> **Supplied information**
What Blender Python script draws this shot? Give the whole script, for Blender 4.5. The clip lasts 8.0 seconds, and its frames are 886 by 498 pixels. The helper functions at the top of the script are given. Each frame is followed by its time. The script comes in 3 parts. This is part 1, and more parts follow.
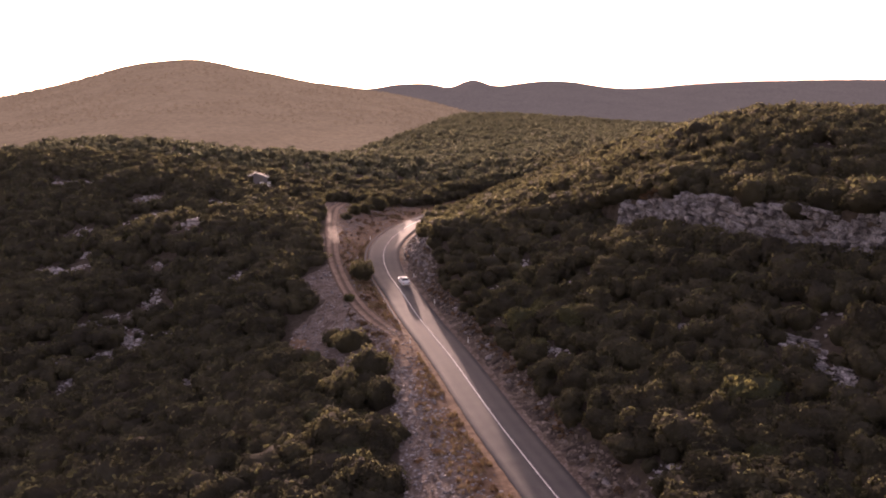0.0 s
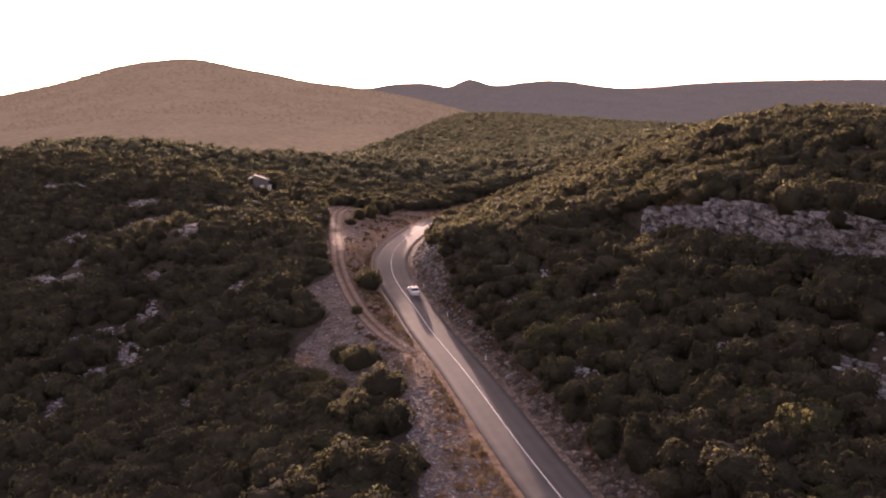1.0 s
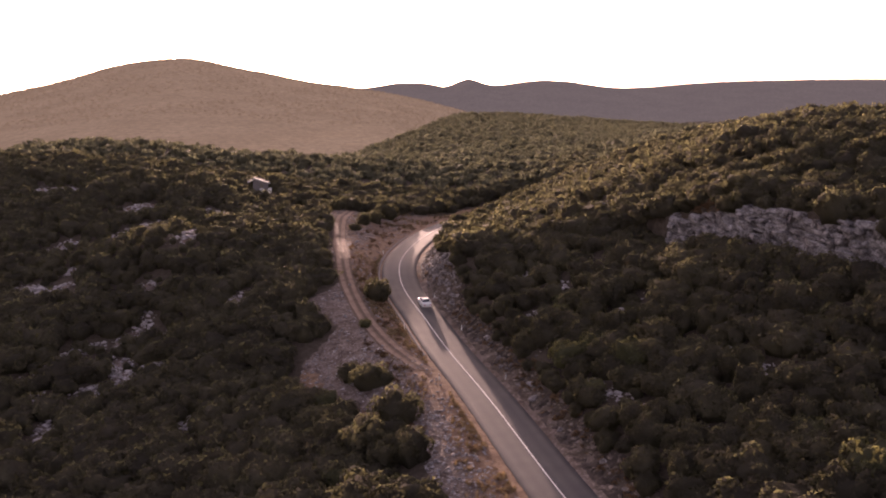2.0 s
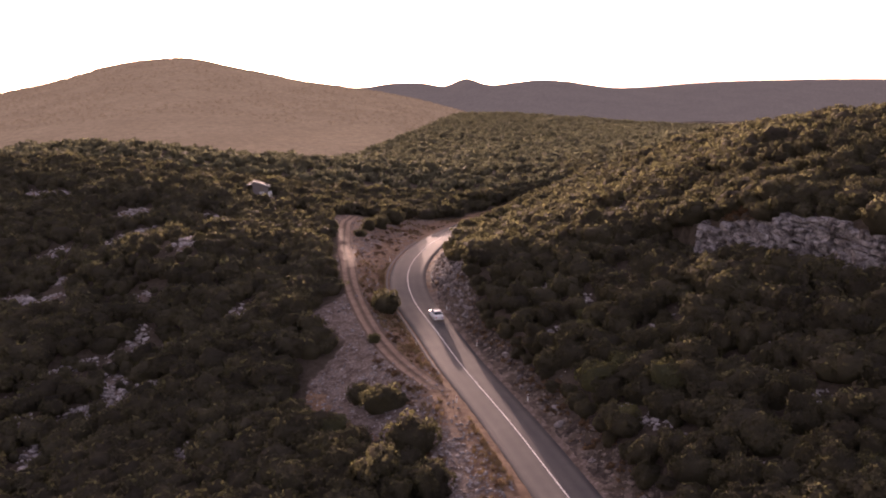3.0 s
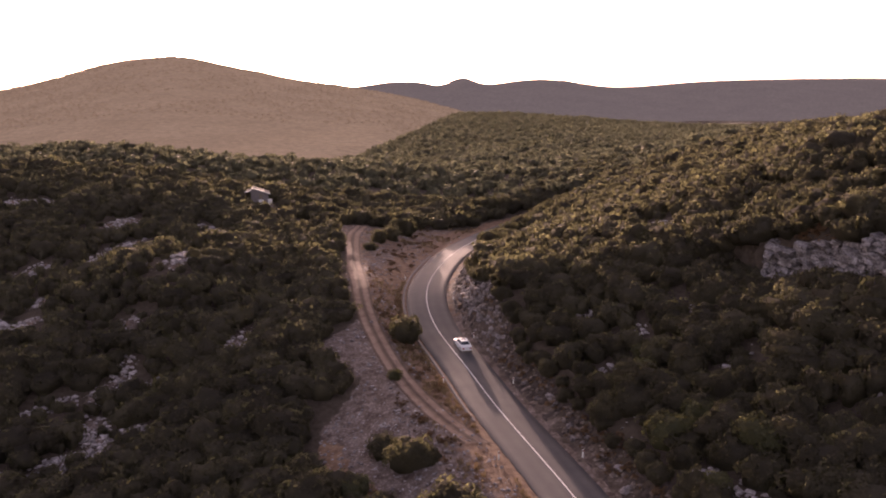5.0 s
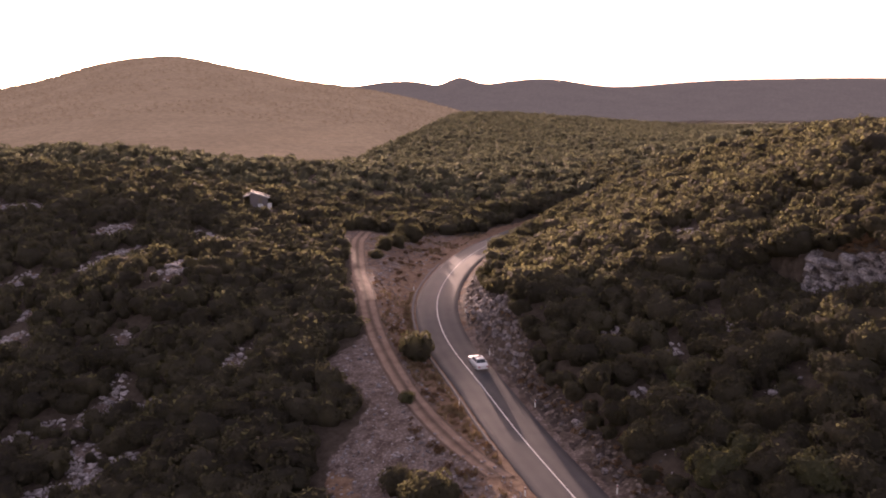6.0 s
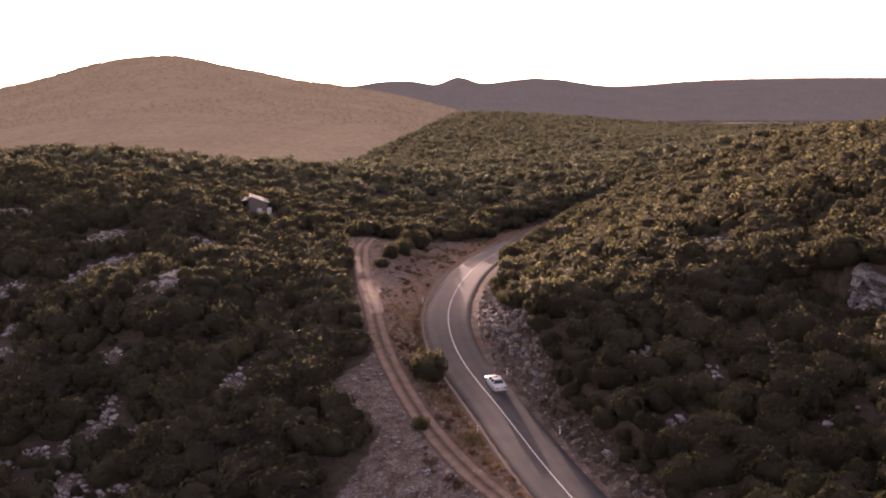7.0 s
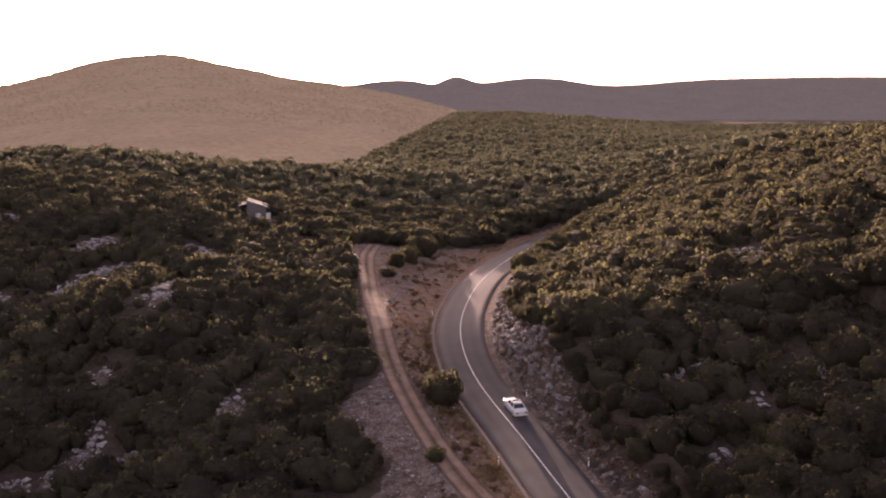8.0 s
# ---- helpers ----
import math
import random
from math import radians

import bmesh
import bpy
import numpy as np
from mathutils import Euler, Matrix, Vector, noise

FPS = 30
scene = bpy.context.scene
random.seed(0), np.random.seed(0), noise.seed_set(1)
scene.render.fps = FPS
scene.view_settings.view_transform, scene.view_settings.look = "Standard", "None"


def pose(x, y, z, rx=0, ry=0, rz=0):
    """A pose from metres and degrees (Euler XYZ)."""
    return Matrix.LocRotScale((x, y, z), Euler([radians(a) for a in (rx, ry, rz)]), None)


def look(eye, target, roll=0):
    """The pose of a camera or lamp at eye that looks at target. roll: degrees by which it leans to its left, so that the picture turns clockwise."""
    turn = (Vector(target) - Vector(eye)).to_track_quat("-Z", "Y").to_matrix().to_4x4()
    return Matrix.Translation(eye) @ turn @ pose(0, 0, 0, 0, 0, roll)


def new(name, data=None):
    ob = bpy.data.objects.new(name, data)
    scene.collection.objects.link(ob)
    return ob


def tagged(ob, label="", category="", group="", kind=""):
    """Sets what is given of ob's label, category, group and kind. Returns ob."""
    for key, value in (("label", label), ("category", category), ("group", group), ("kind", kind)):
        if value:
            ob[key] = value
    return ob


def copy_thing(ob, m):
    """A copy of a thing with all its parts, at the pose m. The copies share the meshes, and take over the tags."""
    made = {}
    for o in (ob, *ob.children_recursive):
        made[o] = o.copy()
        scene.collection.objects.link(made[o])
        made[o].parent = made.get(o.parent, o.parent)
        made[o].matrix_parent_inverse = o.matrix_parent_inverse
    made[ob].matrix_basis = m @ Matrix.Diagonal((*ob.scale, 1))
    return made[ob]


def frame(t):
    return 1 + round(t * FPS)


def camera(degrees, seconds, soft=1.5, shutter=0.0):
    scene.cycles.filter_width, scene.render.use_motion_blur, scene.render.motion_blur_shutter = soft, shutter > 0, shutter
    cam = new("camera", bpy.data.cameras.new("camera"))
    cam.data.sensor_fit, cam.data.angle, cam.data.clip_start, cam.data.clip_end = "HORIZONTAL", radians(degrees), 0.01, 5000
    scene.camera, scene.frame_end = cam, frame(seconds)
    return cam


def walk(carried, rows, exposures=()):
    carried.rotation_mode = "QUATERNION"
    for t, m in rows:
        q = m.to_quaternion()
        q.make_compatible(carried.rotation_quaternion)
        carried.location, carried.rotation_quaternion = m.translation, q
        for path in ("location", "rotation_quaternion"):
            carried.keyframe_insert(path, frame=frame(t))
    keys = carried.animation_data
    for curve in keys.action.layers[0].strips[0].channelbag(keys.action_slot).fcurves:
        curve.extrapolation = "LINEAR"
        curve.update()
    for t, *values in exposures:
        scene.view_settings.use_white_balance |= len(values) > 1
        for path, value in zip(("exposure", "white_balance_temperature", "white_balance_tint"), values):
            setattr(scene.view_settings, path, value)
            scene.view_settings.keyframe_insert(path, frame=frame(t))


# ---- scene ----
# Camera: a level, straight flight above a valley road
cam = camera(54.0, 8.0, soft=2.0)
EYE = 42.0


def flight(t):
    """The camera's pose along the flight: place, yaw, pitch and roll glide slowly with the time."""
    x = 0.067 - 2.7586 * t + 0.0663 * t * t
    y = 0.105 + 9.1516 * t - 0.0202 * t * t
    z = EYE - 0.043
    yaw = -(1.004 + 0.204 * t - 0.0023 * t * t)
    pitch = -10.473 - 0.0144 * t - 0.0012 * t * t
    roll = -0.1068 + 0.0153 * t - 0.0007 * t * t
    return pose(x, y, z, 90 + pitch, 0, yaw) @ pose(0, 0, 0, 0, 0, roll)


walk(cam, [(t, flight(t)) for t in (0.0, 1.0, 2.0, 3.0, 4.0, 5.0, 6.0, 7.0, 8.0)], [(0.0, 2.12, 7400, 50), (8.0, 2.12, 7400, 50)])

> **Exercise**
Copy out every line from the data above that has "exposures" in it.

> **Result of the exercise**
def walk(carried, rows, exposures=()):
    for t, *values in exposures:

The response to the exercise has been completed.